Task description:
Starting at the first line of the data, print each line verbatim up to and including the line bearing "shaker(c, x0, x1, 1.705, UT", omitting pictures.

Supplied data:

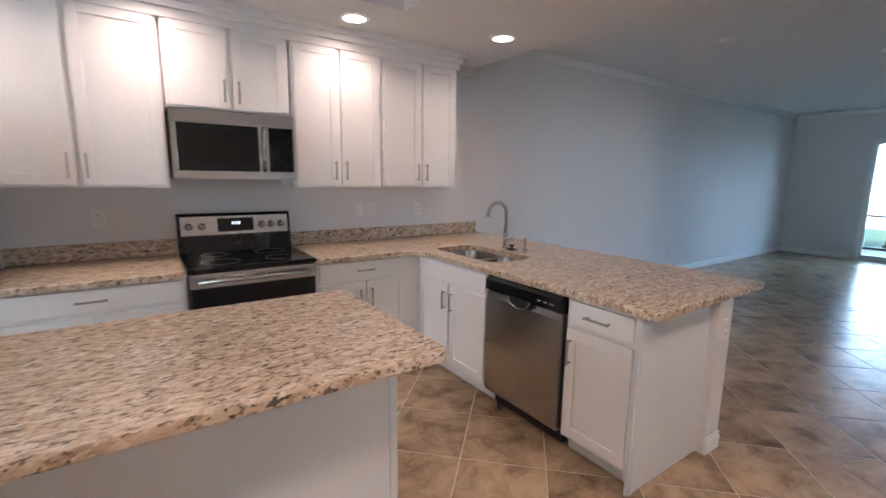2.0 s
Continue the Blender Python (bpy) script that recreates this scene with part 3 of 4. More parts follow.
def upper(x0, x1, z0, z1, depth=0.34, label="white shaker wall cabinet with two doors and nickel pulls"):
    c = thing("wall_cabinet", pose(0, BW - 0.002, 0), label, "cabinet", "kitchen wall cabinets")
    boxes("body", [(x0, x1, -depth, 0, z0, z1)], CAB, c, 0.002)
    m = (x0 + x1) / 2
    shaker(c, x0 + 0.020, m - 0.012, z0 + 0.018, z1 - 0.016, -depth, m - 0.042, z0 + 0.125)
    shaker(c, m + 0.012, x1 - 0.020, z0 + 0.018, z1 - 0.016, -depth, m + 0.042, z0 + 0.125)
    return c


UT = 2.40
upper(-1.10, -0.235, 1.87, UT)
upper(-0.225, 0.645, 1.385, UT)
upper(0.655, 1.395, 1.87, UT)
upper(1.405, 2.105, 1.385, UT)
upper(2.112, 2.835, 1.385, UT)

# crown on the cabinets up to the ceiling
rows = []
for d, z0, z1 in ((0.012, UT - 0.02, UT + 0.035), (0.035, UT + 0.035, UT + 0.075), (0.06, UT + 0.075, KC - 0.001)):
    rows += [(-1.12, 2.835 + d, BW - 0.36 - d, BW - 0.01, z0, z1), (-1.97, -1.12 + d, 3.93 - d, BW - 0.01, z0, z1)]
strip("trim_cabinet_crown", rows, CAB, "white stepped crown above the kitchen cabinets")

# pantry
c = thing("pantry_cabinet", pose(0, BW, 0), "tall white shaker pantry cabinet with four doors", "cabinet")
PD = -0.58
boxes("body", [(-1.975, -1.13, PD, -0.002, 0.10, UT + 0.005), (-1.975, -1.13, PD + 0.07, -0.002, 0, 0.10)], CAB, c, 0.002)
for x0, x1, hp in ((-1.885, -1.512, -1.545), (-1.504, -1.14, -1.47)):
    shaker(c, x0, x1, 0.13, 1.685, PD, hp, 1.55)
    shaker(c, x0, x1, 1.705, UT - 0.01, PD, hp, 1.83)

# refrigerator
f = thing("refrigerator", pose(-1.105, 3.83, 0), "stainless steel side-by-side refrigerator with an ice dispenser", "refrigerator")
FW, FS = 0.885, 0.365
tagged(boxes("body", [(0.004, FW - 0.004, 0.075, 0.66, 0.03, 1.765)], DARKP, f, 0.004), "black textured cabinet sides")
tagged(boxes("toe_grille", [(0.01, FW - 0.01, 0.05, 0.10, 0.012, 0.095)] + [(0.03 + 0.05 * k, 0.06 + 0.05 * k, 0.045, 0.05, 0.035, 0.075) for k in range(16)], DARKP, f), "black toe grille")
DX0, DX1, DZ0, DZ1 = 0.095, 0.285, 1.06, 1.375
boxes("door", [(0, DX0, 0, 0.07, 0.10, 1.775), (DX1, FS - 0.004, 0, 0.07, 0.10, 1.775), (DX0, DX1, 0, 0.07, 0.10, DZ0), (DX0, DX1, 0, 0.07, DZ1, 1.775)], STEEL, f, 0.006)
boxes("door", [(FS + 0.004, FW, 0, 0.07, 0.10, 1.775)], STEEL, f, 0.008)
dsp = boxes("ice_dispenser", [(DX0, DX1, 0.05, 0.068, DZ0, DZ1), (DX0, DX0 + 0.012, 0.0, 0.05, DZ0, DZ1), (DX1 - 0.012, DX1, 0.0, 0.05, DZ0, DZ1), (DX0, DX1, 0.0, 0.05, DZ0, DZ0 + 0.03),
                              (DX0 + 0.07, DX0 + 0.12, 0.02, 0.05, DZ0 + 0.09, DZ0 + 0.20)], DARKP, f, 0.003)
tagged(dsp, "black dispenser recess")
boxes("control_panel", [(DX0, DX1, -0.004, 0.05, DZ1 - 0.10, DZ1)], STEELBOX, f, 0.004)
tagged(boxes("display", [(DX0 + 0.06, DX0 + 0.13, -0.006, -0.003, DZ1 - 0.06, DZ1 - 0.03)], DARKGLASS, f), "dark display")
for x in (FS - 0.035, FS + 0.035):
    bm = bmesh.new()
    add_tube(bm, [(x, -0.02, 0.70), (x, -0.052, 0.78), (x, -0.062, 1.10), (x, -0.052, 1.42), (x, -0.02, 1.50)], [0.013, 0.014, 0.014, 0.014, 0.013], 12)
    for z in (0.72, 1.48):
        add_box(bm, x - 0.012, x + 0.012, -0.03, 0.005, z - 0.02, z + 0.02, 0.003)
    tagged(finish("handle", bm, STEEL, f, True), "curved stainless bar handle")

# range
r = thing("range", pose(0.672, BW - 0.02, 0), "stainless steel electric range with a black glass cooktop", "range")
RW = 0.756
tagged(boxes("body", [(0.003, RW - 0.003, -0.66, -0.03, 0.03, 0.90)], DARKP, r, 0.003), "black side panels")
tagged(boxes("cooktop", [(0, RW, -0.70, -0.03, 0.90, 0.925)], BLACK, r, 0.006), "black glass cooktop")
for x, y, q in ((0.2, -0.52, 0.11), (0.56, -0.52, 0.09), (0.2, -0.24, 0.08), (0.56, -0.24, 0.10)):
    bm = bmesh.new()
    vs = [[bm.verts.new((x + a * math.cos(k * math.pi / 16), y + a * math.sin(k * math.pi / 16), 0.9256)) for k in range(32)] for a in (q, q - 0.004)]
    for k in range(32):
        bm.faces.new((vs[0][k], vs[0][(k + 1) % 32], vs[1][(k + 1) % 32], vs[1][k]))
    tagged(finish("burner_ring", bm, STEELBOX, r), "thin grey ring printed on the glass")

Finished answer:
2.0 s
Continue the Blender Python (bpy) script that recreates this scene with part 3 of 4. More parts follow.
def upper(x0, x1, z0, z1, depth=0.34, label="white shaker wall cabinet with two doors and nickel pulls"):
    c = thing("wall_cabinet", pose(0, BW - 0.002, 0), label, "cabinet", "kitchen wall cabinets")
    boxes("body", [(x0, x1, -depth, 0, z0, z1)], CAB, c, 0.002)
    m = (x0 + x1) / 2
    shaker(c, x0 + 0.020, m - 0.012, z0 + 0.018, z1 - 0.016, -depth, m - 0.042, z0 + 0.125)
    shaker(c, m + 0.012, x1 - 0.020, z0 + 0.018, z1 - 0.016, -depth, m + 0.042, z0 + 0.125)
    return c


UT = 2.40
upper(-1.10, -0.235, 1.87, UT)
upper(-0.225, 0.645, 1.385, UT)
upper(0.655, 1.395, 1.87, UT)
upper(1.405, 2.105, 1.385, UT)
upper(2.112, 2.835, 1.385, UT)

# crown on the cabinets up to the ceiling
rows = []
for d, z0, z1 in ((0.012, UT - 0.02, UT + 0.035), (0.035, UT + 0.035, UT + 0.075), (0.06, UT + 0.075, KC - 0.001)):
    rows += [(-1.12, 2.835 + d, BW - 0.36 - d, BW - 0.01, z0, z1), (-1.97, -1.12 + d, 3.93 - d, BW - 0.01, z0, z1)]
strip("trim_cabinet_crown", rows, CAB, "white stepped crown above the kitchen cabinets")

# pantry
c = thing("pantry_cabinet", pose(0, BW, 0), "tall white shaker pantry cabinet with four doors", "cabinet")
PD = -0.58
boxes("body", [(-1.975, -1.13, PD, -0.002, 0.10, UT + 0.005), (-1.975, -1.13, PD + 0.07, -0.002, 0, 0.10)], CAB, c, 0.002)
for x0, x1, hp in ((-1.885, -1.512, -1.545), (-1.504, -1.14, -1.47)):
    shaker(c, x0, x1, 0.13, 1.685, PD, hp, 1.55)
    shaker(c, x0, x1, 1.705, UT - 0.01, PD, hp, 1.83)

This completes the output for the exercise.